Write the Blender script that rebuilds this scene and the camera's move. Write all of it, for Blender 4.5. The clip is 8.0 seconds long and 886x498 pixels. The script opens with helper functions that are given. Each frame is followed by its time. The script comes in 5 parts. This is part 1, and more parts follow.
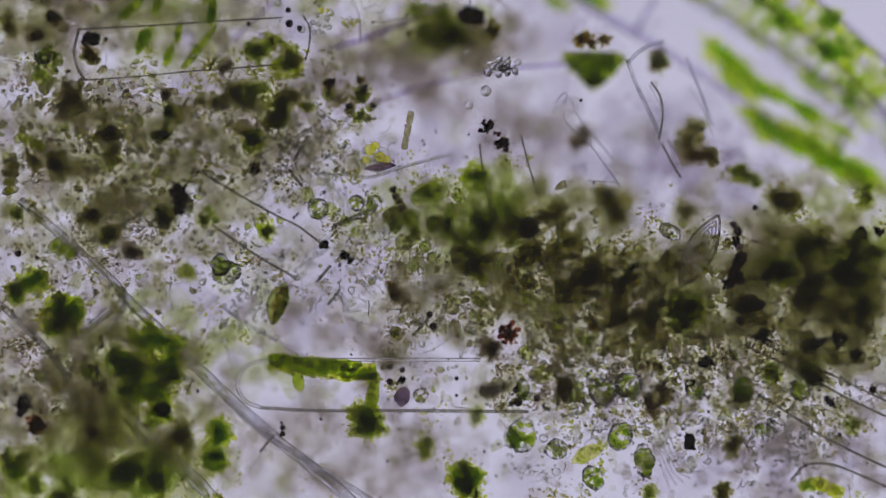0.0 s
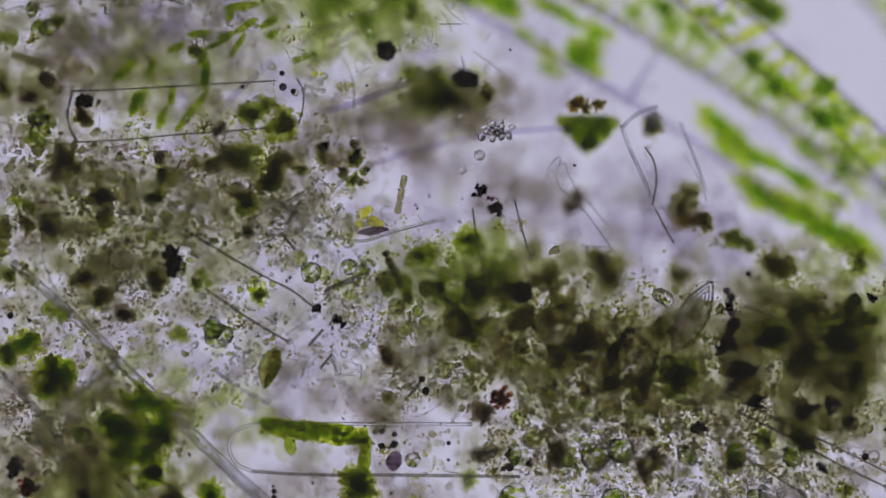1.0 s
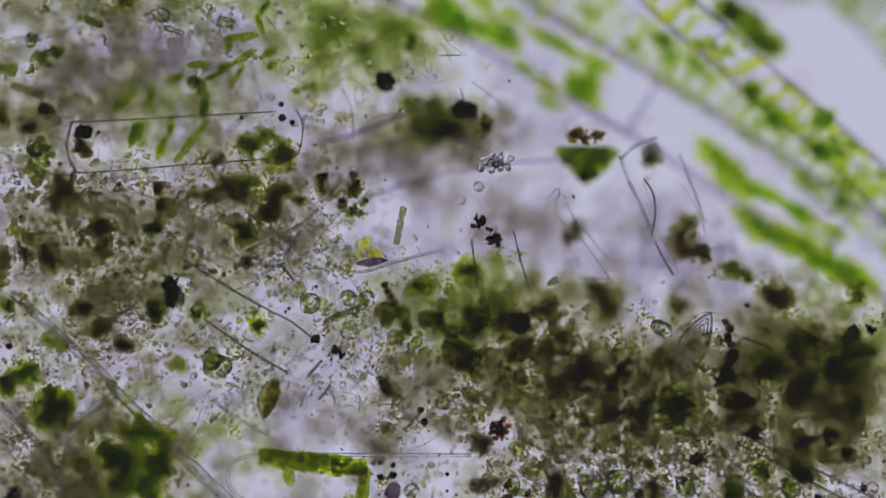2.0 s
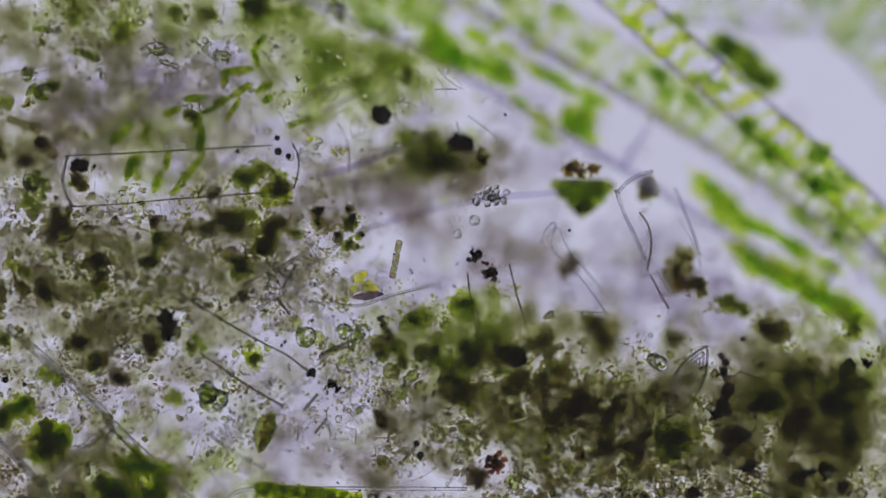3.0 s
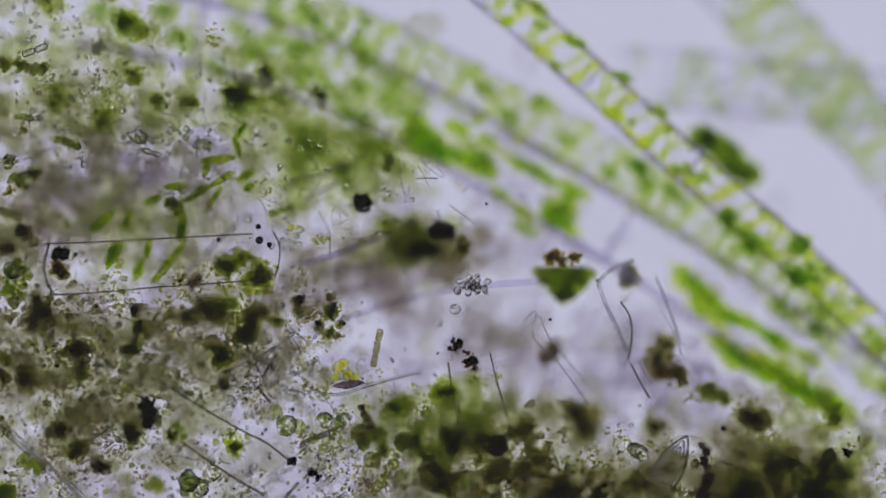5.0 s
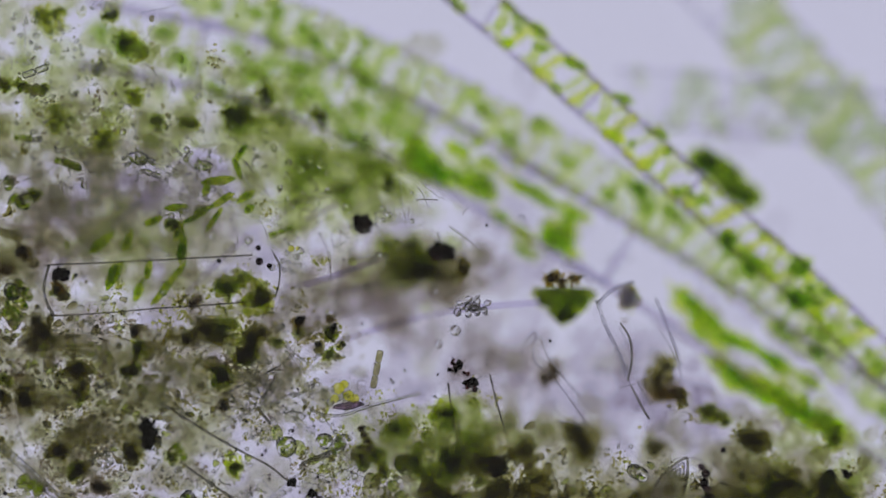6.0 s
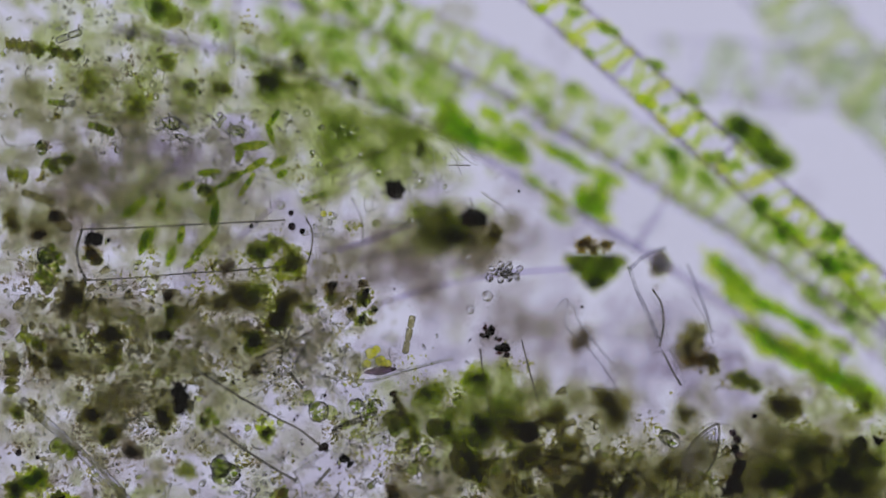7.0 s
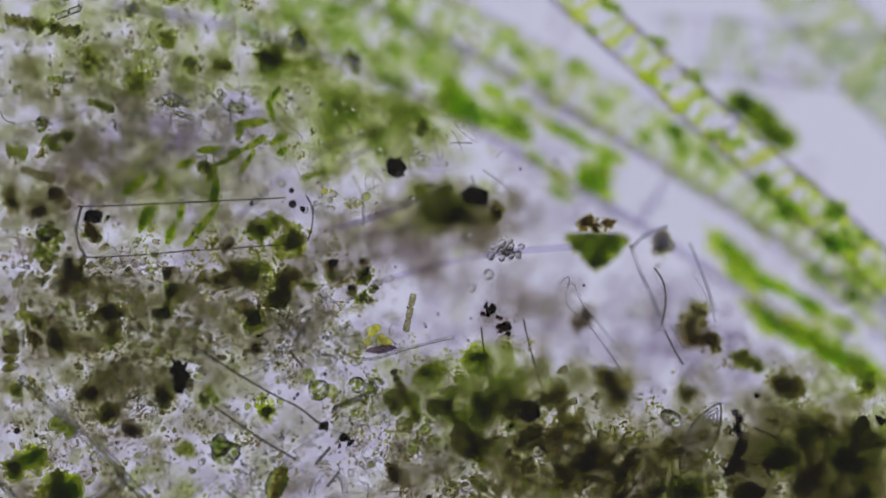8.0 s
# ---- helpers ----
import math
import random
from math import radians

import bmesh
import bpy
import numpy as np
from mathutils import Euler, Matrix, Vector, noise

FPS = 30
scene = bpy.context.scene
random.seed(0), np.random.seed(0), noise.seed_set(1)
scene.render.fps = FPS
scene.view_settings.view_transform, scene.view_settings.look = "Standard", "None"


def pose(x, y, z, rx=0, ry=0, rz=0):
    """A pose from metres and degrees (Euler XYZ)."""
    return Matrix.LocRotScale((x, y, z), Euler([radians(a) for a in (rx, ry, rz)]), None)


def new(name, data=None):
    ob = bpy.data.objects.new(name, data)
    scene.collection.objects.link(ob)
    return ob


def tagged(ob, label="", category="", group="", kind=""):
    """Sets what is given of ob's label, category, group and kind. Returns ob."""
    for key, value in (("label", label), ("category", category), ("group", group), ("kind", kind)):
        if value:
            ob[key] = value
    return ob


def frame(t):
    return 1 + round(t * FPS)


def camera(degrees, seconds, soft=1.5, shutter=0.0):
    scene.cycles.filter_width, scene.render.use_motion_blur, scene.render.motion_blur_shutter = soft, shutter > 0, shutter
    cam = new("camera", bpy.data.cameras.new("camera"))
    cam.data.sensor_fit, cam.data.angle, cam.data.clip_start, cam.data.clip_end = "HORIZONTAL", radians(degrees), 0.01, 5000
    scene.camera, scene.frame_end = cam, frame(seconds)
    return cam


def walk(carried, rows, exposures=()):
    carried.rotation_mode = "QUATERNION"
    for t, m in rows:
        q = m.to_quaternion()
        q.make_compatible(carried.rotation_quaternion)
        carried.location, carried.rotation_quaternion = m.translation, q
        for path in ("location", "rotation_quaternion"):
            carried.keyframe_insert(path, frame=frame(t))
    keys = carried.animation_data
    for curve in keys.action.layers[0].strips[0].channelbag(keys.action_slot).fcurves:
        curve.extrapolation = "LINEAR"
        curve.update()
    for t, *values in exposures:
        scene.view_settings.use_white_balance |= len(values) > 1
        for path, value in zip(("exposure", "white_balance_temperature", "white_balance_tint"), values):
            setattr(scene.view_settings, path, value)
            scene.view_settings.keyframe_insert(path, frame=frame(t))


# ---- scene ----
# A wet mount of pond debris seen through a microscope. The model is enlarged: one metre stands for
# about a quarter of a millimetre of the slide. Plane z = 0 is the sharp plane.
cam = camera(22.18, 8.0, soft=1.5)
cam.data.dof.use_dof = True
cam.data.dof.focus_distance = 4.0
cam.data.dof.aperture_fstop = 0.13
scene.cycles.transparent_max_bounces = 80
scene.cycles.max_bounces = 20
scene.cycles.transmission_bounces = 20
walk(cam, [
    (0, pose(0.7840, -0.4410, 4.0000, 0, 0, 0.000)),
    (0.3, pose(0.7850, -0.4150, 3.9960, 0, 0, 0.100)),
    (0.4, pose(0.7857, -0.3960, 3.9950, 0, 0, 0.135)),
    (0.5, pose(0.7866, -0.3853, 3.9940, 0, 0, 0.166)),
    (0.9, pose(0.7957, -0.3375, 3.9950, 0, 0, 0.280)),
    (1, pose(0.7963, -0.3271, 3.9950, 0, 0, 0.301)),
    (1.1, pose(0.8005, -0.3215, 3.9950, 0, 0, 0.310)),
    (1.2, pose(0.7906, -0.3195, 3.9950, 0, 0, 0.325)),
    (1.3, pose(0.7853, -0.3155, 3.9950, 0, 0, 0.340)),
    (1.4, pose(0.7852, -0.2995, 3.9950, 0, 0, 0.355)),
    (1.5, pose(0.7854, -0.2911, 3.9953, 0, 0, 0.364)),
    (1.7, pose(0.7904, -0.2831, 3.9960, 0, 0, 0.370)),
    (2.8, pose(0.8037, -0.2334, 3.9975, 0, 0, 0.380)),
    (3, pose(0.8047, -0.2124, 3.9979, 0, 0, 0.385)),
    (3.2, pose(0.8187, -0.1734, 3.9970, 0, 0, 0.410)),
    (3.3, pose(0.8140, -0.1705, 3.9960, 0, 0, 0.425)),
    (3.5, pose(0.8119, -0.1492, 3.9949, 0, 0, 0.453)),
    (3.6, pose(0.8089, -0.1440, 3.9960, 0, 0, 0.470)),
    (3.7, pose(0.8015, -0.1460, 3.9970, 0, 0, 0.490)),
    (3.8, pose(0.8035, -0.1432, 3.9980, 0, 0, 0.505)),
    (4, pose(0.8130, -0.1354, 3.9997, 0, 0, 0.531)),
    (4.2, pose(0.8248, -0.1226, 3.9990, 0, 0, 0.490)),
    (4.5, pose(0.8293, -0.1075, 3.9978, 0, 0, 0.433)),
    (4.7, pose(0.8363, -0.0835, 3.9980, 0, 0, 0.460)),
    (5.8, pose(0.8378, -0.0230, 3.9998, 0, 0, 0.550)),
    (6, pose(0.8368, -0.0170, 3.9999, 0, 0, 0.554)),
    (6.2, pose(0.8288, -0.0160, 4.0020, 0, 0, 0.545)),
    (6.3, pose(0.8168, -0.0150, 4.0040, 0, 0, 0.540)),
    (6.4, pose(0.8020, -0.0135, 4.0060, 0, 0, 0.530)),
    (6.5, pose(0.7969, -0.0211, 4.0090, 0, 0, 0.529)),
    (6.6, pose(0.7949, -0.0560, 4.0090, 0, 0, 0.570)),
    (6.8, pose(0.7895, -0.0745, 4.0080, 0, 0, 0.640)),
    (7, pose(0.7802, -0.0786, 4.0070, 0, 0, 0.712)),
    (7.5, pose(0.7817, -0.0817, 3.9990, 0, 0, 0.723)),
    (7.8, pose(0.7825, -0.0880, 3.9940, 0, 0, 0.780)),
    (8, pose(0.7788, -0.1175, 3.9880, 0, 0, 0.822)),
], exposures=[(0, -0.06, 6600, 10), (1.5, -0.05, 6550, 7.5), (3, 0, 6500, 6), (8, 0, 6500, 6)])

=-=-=

Copy nothing but the lines from the first one in the listing through the line with "radians(degrees), 0.01, 5000", and omit the pictures.

Write the Blender script that rebuilds this scene and the camera's move. Write all of it, for Blender 4.5. The clip is 8.0 seconds long and 886x498 pixels. The script opens with helper functions that are given. Each frame is followed by its time. The script comes in 5 parts. This is part 1, and more parts follow.
0.0 s
1.0 s
2.0 s
3.0 s
5.0 s
6.0 s
7.0 s
8.0 s
# ---- helpers ----
import math
import random
from math import radians

import bmesh
import bpy
import numpy as np
from mathutils import Euler, Matrix, Vector, noise

FPS = 30
scene = bpy.context.scene
random.seed(0), np.random.seed(0), noise.seed_set(1)
scene.render.fps = FPS
scene.view_settings.view_transform, scene.view_settings.look = "Standard", "None"


def pose(x, y, z, rx=0, ry=0, rz=0):
    """A pose from metres and degrees (Euler XYZ)."""
    return Matrix.LocRotScale((x, y, z), Euler([radians(a) for a in (rx, ry, rz)]), None)


def new(name, data=None):
    ob = bpy.data.objects.new(name, data)
    scene.collection.objects.link(ob)
    return ob


def tagged(ob, label="", category="", group="", kind=""):
    """Sets what is given of ob's label, category, group and kind. Returns ob."""
    for key, value in (("label", label), ("category", category), ("group", group), ("kind", kind)):
        if value:
            ob[key] = value
    return ob


def frame(t):
    return 1 + round(t * FPS)


def camera(degrees, seconds, soft=1.5, shutter=0.0):
    scene.cycles.filter_width, scene.render.use_motion_blur, scene.render.motion_blur_shutter = soft, shutter > 0, shutter
    cam = new("camera", bpy.data.cameras.new("camera"))
    cam.data.sensor_fit, cam.data.angle, cam.data.clip_start, cam.data.clip_end = "HORIZONTAL", radians(degrees), 0.01, 5000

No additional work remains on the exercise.